Part of this very relaxed attitude toward algorithms came from early work in 'artificial intelligence' (AI) where the criteria were:

"Do you have running code? Does the code produce something that at first glance looks like something a human might do?".

Then these criteria opened the doors wide to just any intuitive, heuristic, or black box techniques. In particular, now can call nearly anything 'machine learning'.

Actually just guessing, as from intuitive and heuristic efforts, is a tough way to find something powerful for a challenging problem. Instead, starting with some assumptions and doing some derivations is much more powerful, e.g., as for the law of cosines and the Pythagorean theorem.

The problem for AI, machine learning, etc. in computer science proceeding mathematically is that the corresponding math is often a bit advanced, and the profs didn't take the right courses in grad school and don't know the math.

Actually, for 'learning', there is a lot that is quite solid in parts of mathematical statistics. There the math is done with good care, is basically correct; and someone with a better math background than many of the statistics profs can make the math rock solid. There is more for 'learning' in optimization, control theory, and stochastic optimal control.
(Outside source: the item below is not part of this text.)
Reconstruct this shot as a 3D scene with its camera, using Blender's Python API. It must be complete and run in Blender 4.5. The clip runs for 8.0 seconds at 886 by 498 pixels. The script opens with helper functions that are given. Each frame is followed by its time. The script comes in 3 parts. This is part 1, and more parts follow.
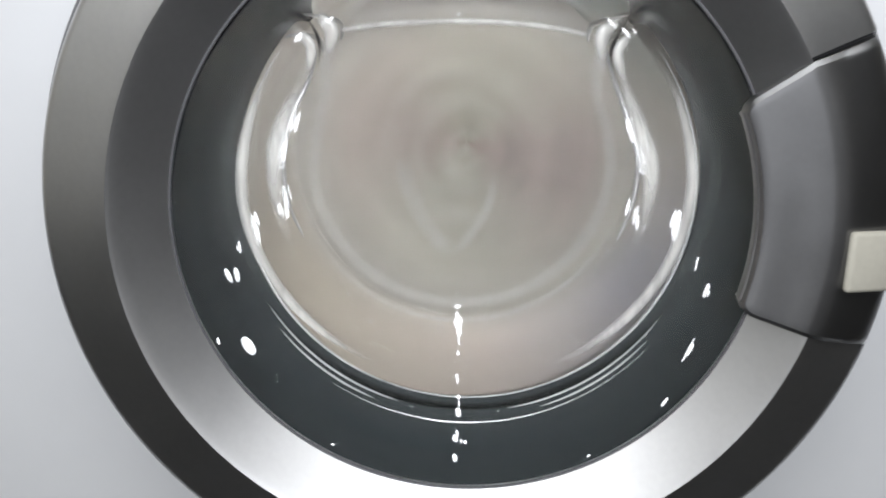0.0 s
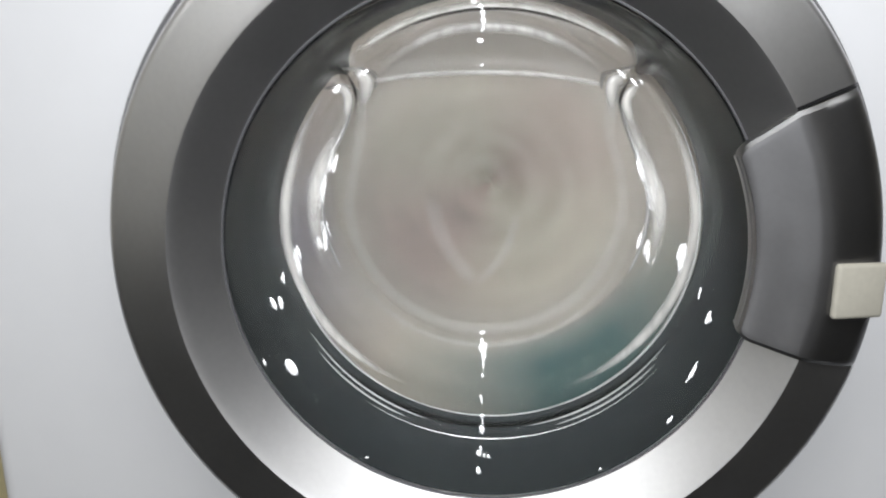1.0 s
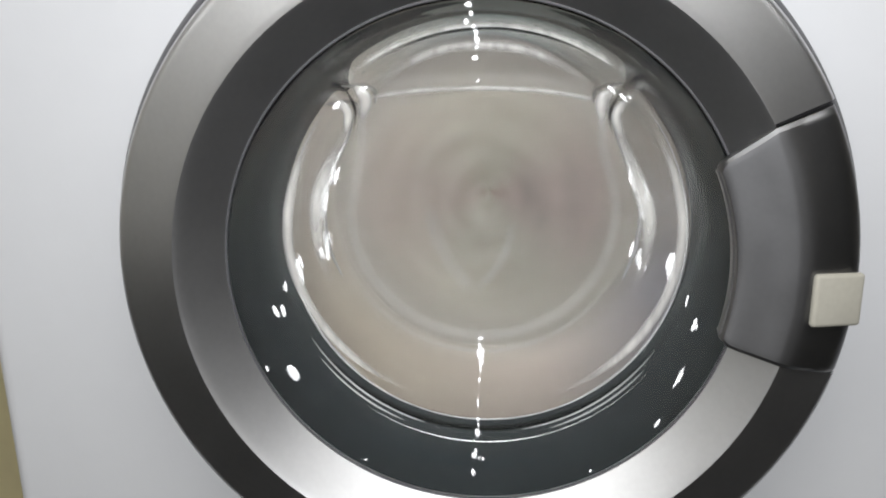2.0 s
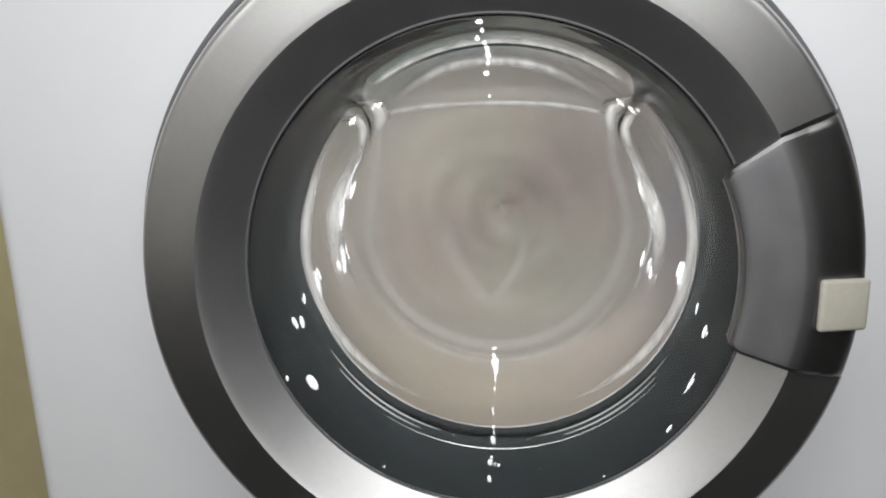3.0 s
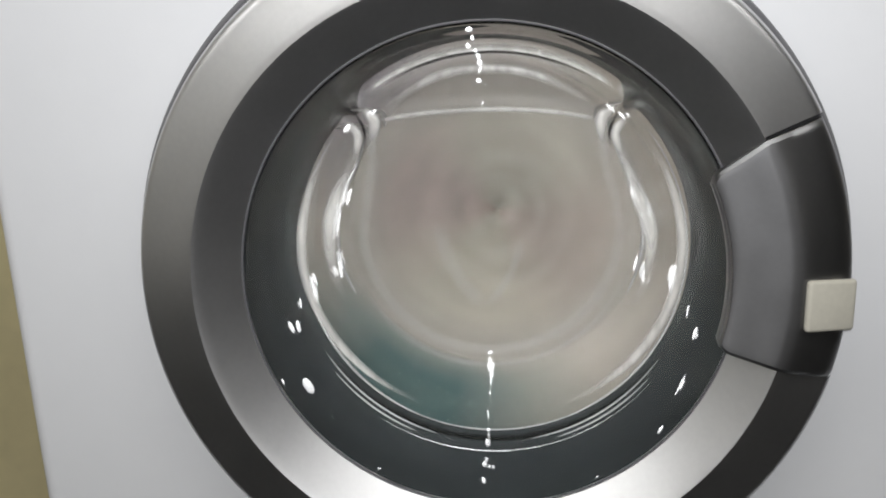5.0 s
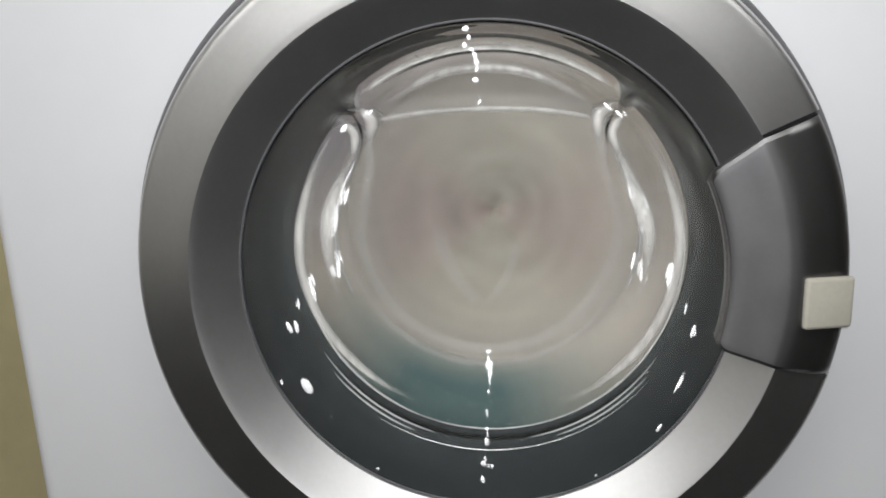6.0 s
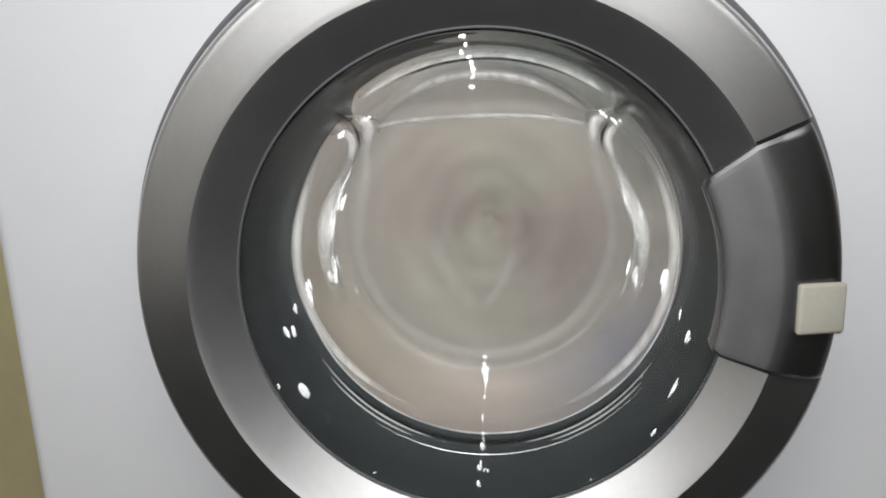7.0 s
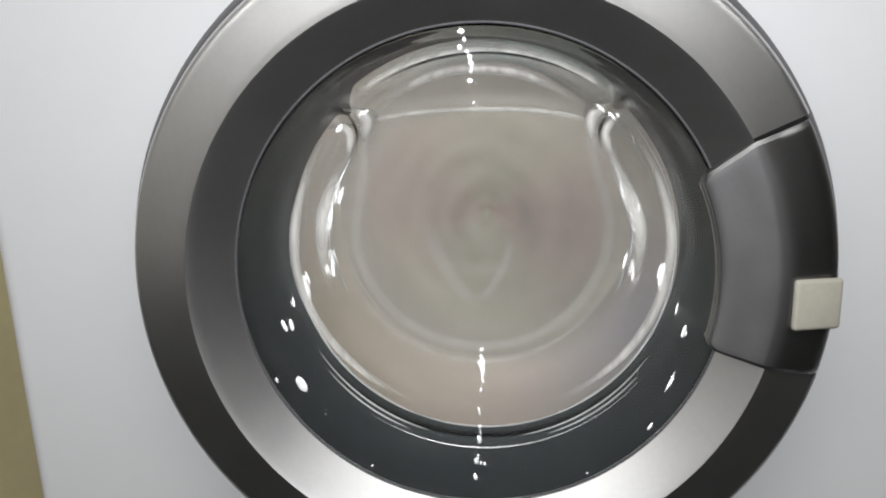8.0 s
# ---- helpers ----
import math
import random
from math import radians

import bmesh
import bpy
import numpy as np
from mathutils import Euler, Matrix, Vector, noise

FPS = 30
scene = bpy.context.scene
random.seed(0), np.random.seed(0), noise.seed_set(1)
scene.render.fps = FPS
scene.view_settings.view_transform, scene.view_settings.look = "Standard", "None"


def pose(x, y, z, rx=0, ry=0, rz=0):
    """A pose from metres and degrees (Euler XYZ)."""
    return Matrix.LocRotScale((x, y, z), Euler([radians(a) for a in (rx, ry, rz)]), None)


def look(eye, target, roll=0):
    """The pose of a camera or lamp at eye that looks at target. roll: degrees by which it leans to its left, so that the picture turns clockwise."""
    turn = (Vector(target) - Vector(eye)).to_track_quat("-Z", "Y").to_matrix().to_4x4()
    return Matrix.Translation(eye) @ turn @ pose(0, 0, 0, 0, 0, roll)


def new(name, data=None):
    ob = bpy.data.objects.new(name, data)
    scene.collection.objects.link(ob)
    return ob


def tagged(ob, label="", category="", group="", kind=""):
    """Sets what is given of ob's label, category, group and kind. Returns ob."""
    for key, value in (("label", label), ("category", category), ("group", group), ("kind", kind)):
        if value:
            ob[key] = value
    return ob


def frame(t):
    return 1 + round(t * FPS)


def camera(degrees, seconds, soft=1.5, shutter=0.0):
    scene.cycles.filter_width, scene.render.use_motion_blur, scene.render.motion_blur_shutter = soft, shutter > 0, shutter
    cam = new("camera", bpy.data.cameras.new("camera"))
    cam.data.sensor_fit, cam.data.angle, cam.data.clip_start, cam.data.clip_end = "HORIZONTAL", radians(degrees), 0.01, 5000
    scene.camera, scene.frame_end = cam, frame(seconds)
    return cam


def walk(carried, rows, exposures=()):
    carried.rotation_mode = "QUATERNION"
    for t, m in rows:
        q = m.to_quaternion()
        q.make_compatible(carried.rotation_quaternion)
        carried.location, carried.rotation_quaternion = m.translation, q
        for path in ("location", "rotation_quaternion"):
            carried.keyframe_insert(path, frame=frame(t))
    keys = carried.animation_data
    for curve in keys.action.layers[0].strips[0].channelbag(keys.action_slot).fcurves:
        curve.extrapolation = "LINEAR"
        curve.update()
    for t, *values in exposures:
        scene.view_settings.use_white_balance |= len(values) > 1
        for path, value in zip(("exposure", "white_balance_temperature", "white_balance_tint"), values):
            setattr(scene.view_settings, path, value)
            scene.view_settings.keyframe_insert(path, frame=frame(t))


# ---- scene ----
ZC = 0.43          # height of the door's axis over the floor
# t, x, y, z (from the door's axis), yaw, pitch, roll
PATH = [
    (0.0, 0.0007, -0.4988, 0.1202, 0.999, -15.971, 2.269),
    (0.5, 0.0046, -0.5239, 0.1215, 1.151, -15.039, 1.699),
    (1.0, 0.0068, -0.5502, 0.1351, 2.732, -14.238, 2.772),
    (1.5, 0.0133, -0.5592, 0.1415, 3.277, -14.688, 2.948),
    (2.0, 0.0202, -0.5703, 0.1455, 3.571, -14.158, 3.080),
    (2.2, 0.0219, -0.5735, 0.1445, 4.271, -13.880, 3.590),
    (3.3, 0.0206, -0.5868, 0.1462, 4.128, -12.915, 3.902),
    (3.5, 0.0258, -0.5868, 0.1438, 4.238, -12.691, 3.890),
    (4.0, 0.0277, -0.5925, 0.1461, 4.440, -12.462, 4.667),
    (4.5, 0.0300, -0.5944, 0.1433, 4.524, -12.501, 4.285),
    (6.0, 0.0301, -0.5939, 0.1443, 4.313, -12.696, 4.613),
    (6.5, 0.0300, -0.5947, 0.1422, 4.168, -12.388, 4.844),
    (7.0, 0.0302, -0.5988, 0.1439, 4.133, -12.267, 4.428),
    (7.5, 0.0295, -0.5979, 0.1453, 4.037, -12.444, 4.668),
    (8.0, 0.0279, -0.5990, 0.1491, 3.799, -13.060, 4.220),
]
cam = camera(46.5, 8.0, soft=1.9, shutter=0.8)
walk(cam, [(t, pose(x, y, z + ZC, 90 + p, r, w)) for t, x, y, z, w, p, r in PATH],
     exposures=[(0.0, 0.41, 6270, 10), (0.5, 0.45, 6300, 10), (1.0, 0.37, 6380, 10), (1.5, 0.27, 6400, 10), (2.2, 0.21, 6450, 10), (3.3, 0.13, 6500, 10), (8.0, 0.13, 6500, 10)])

# ---- light: a torch beside the lens in a dim closed room ----
world = bpy.data.worlds.new("world")
scene.world = world
world.use_nodes = True
world.node_tree.nodes["Background"].inputs[0].default_value = (0.8, 0.9, 1.0, 1)
world.node_tree.nodes["Background"].inputs[1].default_value = 0.01


def lamp(name, eye, target, size, watts, colour, deep=None):
    data = bpy.data.lights.new(name, "AREA")
    data.shape, data.size, data.energy, data.color = "DISK", size, watts, colour
    if deep:
        data.shape, data.size_y = "RECTANGLE", deep
    ob = new(name, data)
    ob.matrix_world = look(eye, target)
    return ob


# the torch of the phone that films, close beside the lens, and the room's wide pale ceiling light
lamp("torch_lamp", (0.030, -0.625, ZC + 0.165), (0.0, 0.0, ZC + 0.62), 0.016, 3.28, (0.98, 0.985, 1.0))
lamp("ceiling_light", (0.30, -1.50, 2.38), (0.30, -1.50, 0.0), 5.6, 50.0, (1.0, 0.995, 0.98), 1.0)


# ---- materials ----
def shader(name):
    m = bpy.data.materials.new(name)
    m.use_nodes = True
    nt = m.node_tree
    return m, nt, nt.nodes["Principled BSDF"]


def surface(name, colour, rough=0.5, metal=0.0, scale=60.0, vary=0.08, bump=0.0, bump_scale=None, coat=0.0, rough_vary=0.08, gloss=0.5):
    """Paint, rubber, plastic or metal with variation at two scales and a fine relief."""
    m, nt, b = shader(name)
    N, L = nt.nodes, nt.links
    co = N.new("ShaderNodeTexCoord")
    big, fine = N.new("ShaderNodeTexNoise"), N.new("ShaderNodeTexNoise")
    big.inputs["Scale"].default_value, fine.inputs["Scale"].default_value = scale * 0.12, scale
    big.inputs["Detail"].default_value, fine.inputs["Detail"].default_value = 4, 6
    for n in (big, fine):
        L.new(co.outputs["Object"], n.inputs["Vector"])
    mix = N.new("ShaderNodeMath")
    mix.operation = "ADD"
    L.new(big.outputs["Fac"], mix.inputs[0]), L.new(fine.outputs["Fac"], mix.inputs[1])
    ramp = N.new("ShaderNodeMapRange")
    ramp.inputs["From Min"].default_value, ramp.inputs["From Max"].default_value = 0.5, 1.5
    ramp.inputs["To Min"].default_value, ramp.inputs["To Max"].default_value = 1 - vary, 1 + vary
    L.new(mix.outputs[0], ramp.inputs["Value"])
    mul = N.new("ShaderNodeVectorMath")
    mul.operation = "SCALE"
    mul.inputs[0].default_value = colour
    L.new(ramp.outputs[0], mul.inputs["Scale"])
    L.new(mul.outputs[0], b.inputs["Base Color"])
    rr = N.new("ShaderNodeMapRange")
    rr.inputs["To Min"].default_value, rr.inputs["To Max"].default_value = rough - rough_vary, rough + rough_vary
    L.new(big.outputs["Fac"], rr.inputs["Value"])
    L.new(rr.outputs[0], b.inputs["Roughness"])
    b.inputs["Metallic"].default_value = metal
    b.inputs["Specular IOR Level"].default_value = gloss
    b.inputs["Coat Weight"].default_value = coat
    if bump:
        bp, tex = N.new("ShaderNodeBump"), N.new("ShaderNodeTexNoise")
        tex.inputs["Scale"].default_value, tex.inputs["Detail"].default_value = bump_scale or scale * 4, 5
        L.new(co.outputs["Object"], tex.inputs["Vector"])
        L.new(tex.outputs["Fac"], bp.inputs["Height"])
        bp.inputs["Strength"].default_value, bp.inputs["Distance"].default_value = bump, 0.001
        L.new(bp.outputs[0], b.inputs["Normal"])
    return m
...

So, much of AI and machine learning is a C- student's rip off of some Cliffs Notes summary of mathematical statistics applied ignoring the assumptions. Bummer.

All that said, if you want to see AI approach the singularity where there is something like actual intelligence, then it does appear that you will need some very new approaches and ideas. Even done very well, not all of this work will be solid mathematics.

In the meanwhile, broadly the good stuff is in selected topics in mathematics. I suggest you emphasize linear algebra, mathematical analysis, and optimization and then relatively advanced approaches to probability, stochastic processes, and mathematical statistics.